NORTH East Somerset’s MP Dan Norris has written to Dyson to establish how plans to cut 1,000 UK jobs will affect the 100 tech specialists at the vacuum manufacturer’s Bristol office.

Dyson has 3,500 UK employees with offices based in Bristol – where around 100 workers are based – as well as in Wiltshire, and London. 

Mr Norris, who defeated Jacob Rees-Mogg to take the North East Somerset and Hanham constituency at the General Election, is also calling for a “cast-iron guarantee” that Dyson’s new £100 million research and development centre in Bristol, announced last year, will be built as planned.

The centre is planned for a Dyson-owned building opposite Castle Park, and which will employ “hundreds” of additional AI and software engineers.

Mr Norris MP, who is also the West of England Metro Mayor, said: “Clearly this is a very disappointing and worrying situation for everyone concerned, not least the brilliant 100 tech workers who find themselves at risk of losing their jobs in spite of the fundamental strengths of the Bristol office.
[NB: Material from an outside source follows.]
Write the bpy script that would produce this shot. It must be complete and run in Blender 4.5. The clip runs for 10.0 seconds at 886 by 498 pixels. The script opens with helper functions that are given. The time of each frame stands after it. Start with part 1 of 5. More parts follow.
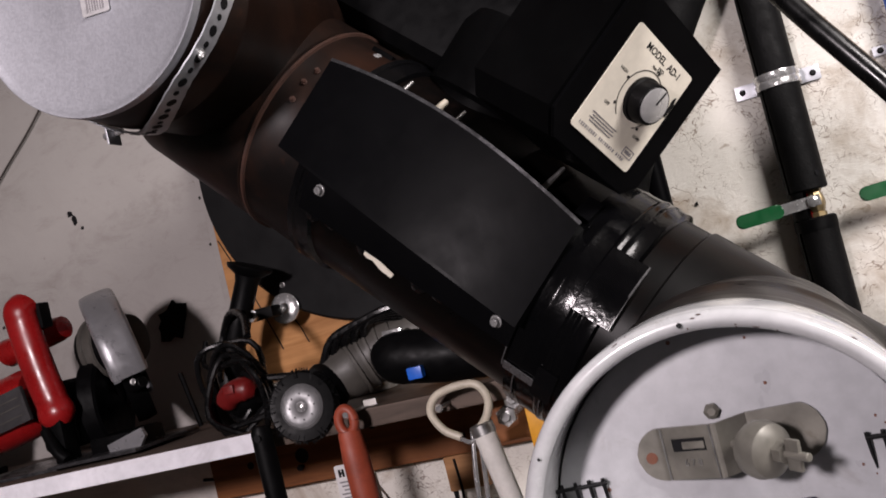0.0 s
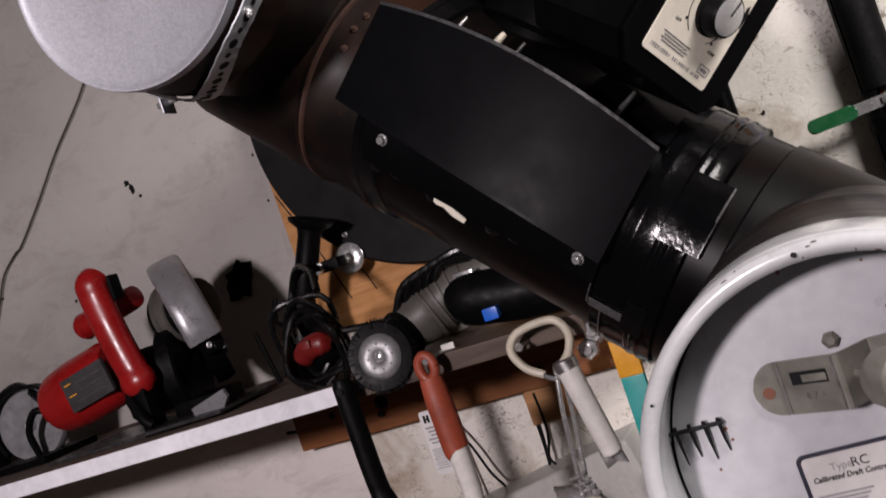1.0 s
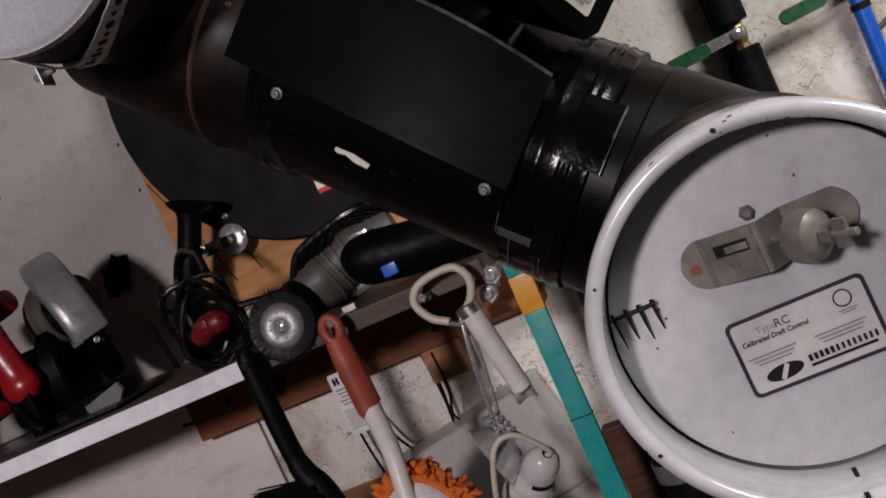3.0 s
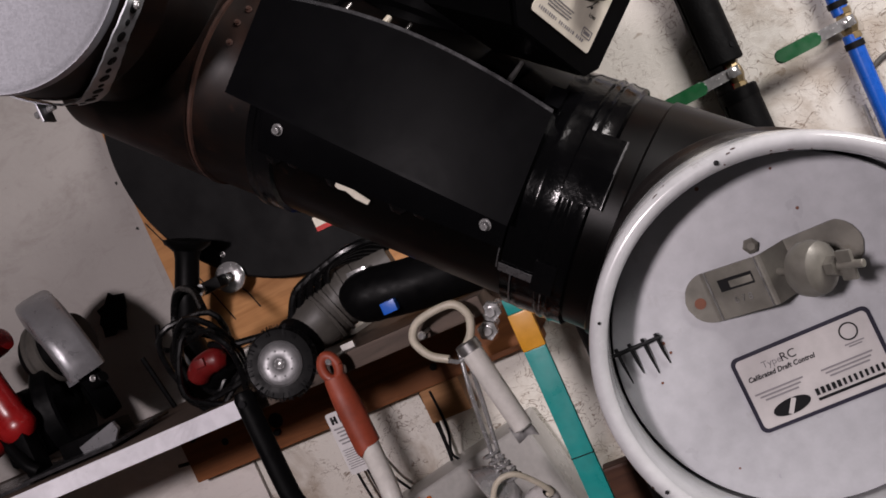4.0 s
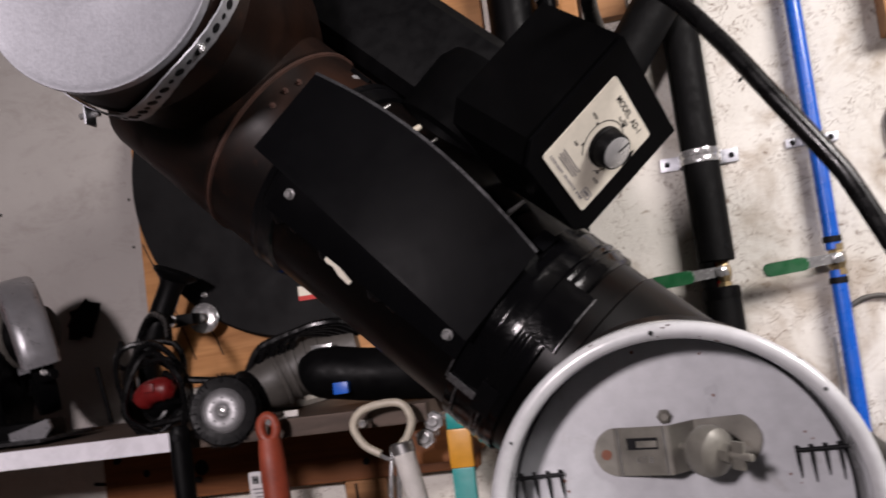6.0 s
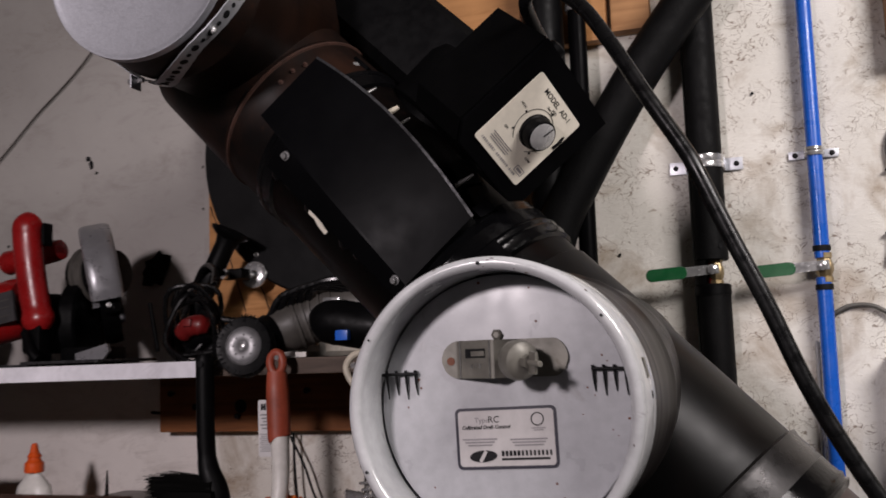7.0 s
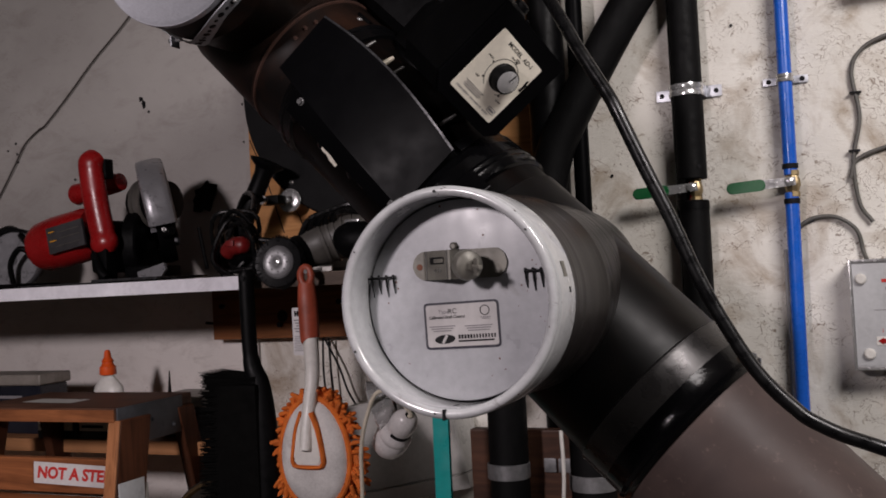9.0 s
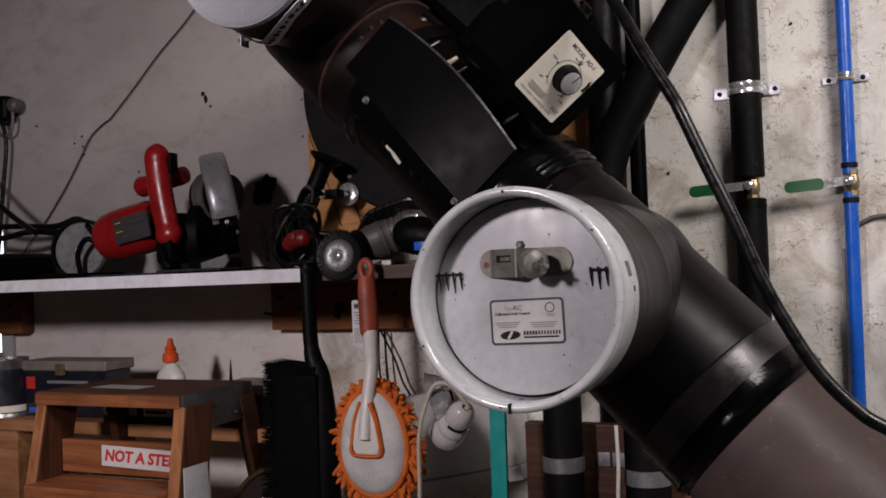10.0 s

“I hope a solution can be found to keep as many jobs safe as possible in the West of England region, and I have asked for a cast-iron guarantee that the £100 million research and development centre will go ahead as planned.

“Locally, there are obviously limits to what the Mayoral Combined Authority can do but I have offered its full assistance, and have made it clear that we stand ready and will do all we can to support the company and workers to protect as many jobs as possible.”

Dyson told the BBC that the proposals would ensure it was “prepared for the future” amid what it called “increasingly fierce and competitive global markets”.

The move comes after long-running criticism from its founder Sir James Dyson of the UK economy policies, and the business moved its headquarters to Singapore in 2019. The firm has stated the announcement is a business decision, not a political one, and a result of its global review.

Dyson currently has 3,500 UK employees, with offices in Wiltshire, Bristol and London.

CEO Hanno Kirner said the company needed to be "entrepreneurial and agile".

“Decisions which impact close and talented colleagues are always incredibly painful," he said. “Those whose roles are at risk of redundancy as a result of the proposals will be supported through the process."